Doom972 said:
manaman said:
Doom972 said:
I thought us PC gamers were to be spared of motion controllers.
If they were selling it for about 60-70$ I would buy it since I'm going to get Portal 2 at some point.
You know a mouse is a motion controller right? It uses a sensor to convert motion into an input. Funny that PC elitist whine about motion controllers corrupting games then turn around and praise their systems accuracy because of the oldest motion controller gaming has.
Think of this like a mouse that moves in three dimensions rather then two. Not really a bad thing. More analog inputs in the PC world is not a bad think.
You know exactly what I mean. A mouse is considered motion controller as much as farmville is considered a video game among gamers.
There's a huge difference between a simple, responsive 2D motion control and delayed, messy 3D motion control. I have played Wii games on several occasions and playing an FPS with the Wii motion controller is nothing like using a mouse. I can even get better aiming with a flight-sim joystick.
With that said, I might have given it a try myself if it wasn't so highly priced.
You never used an early mouse. Where anything including dirt on the track ball would cause improper scrolling.
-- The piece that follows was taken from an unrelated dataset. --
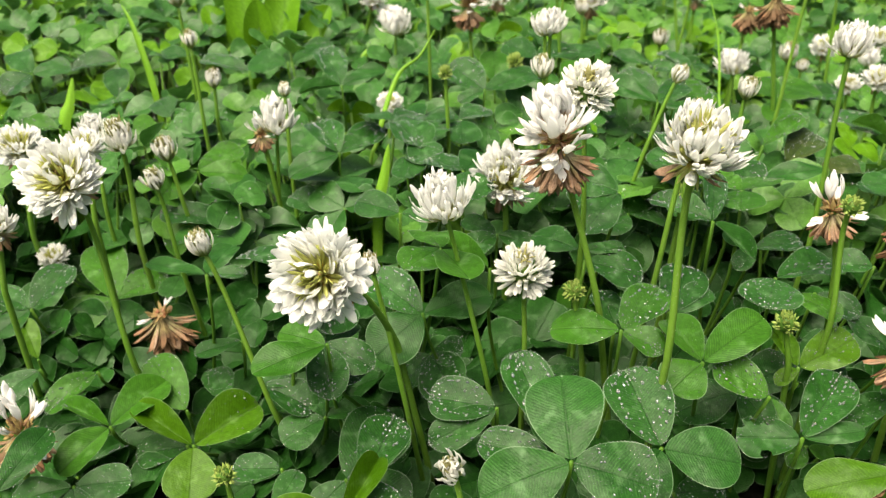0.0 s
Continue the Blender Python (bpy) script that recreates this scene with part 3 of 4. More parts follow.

Joysticks, mice, wheels, pedals, etc are all motion controllers, and no matter how minor you want to play down their motion control aspects they remain that. However they have had decades to perfect their motions and the current breed of 3600 dpi laser mice are leaps and bounds ahead of early trackball mice. Why would you expect a fairly new technology to come out perfect on the first go? There is nothing inherently wrong with motion controllers as a concept, just the first few implementations have not be precise as they could be. They are already fast improving on these, and it's likely in a couple of generations of the technology motion controllers will be far more common.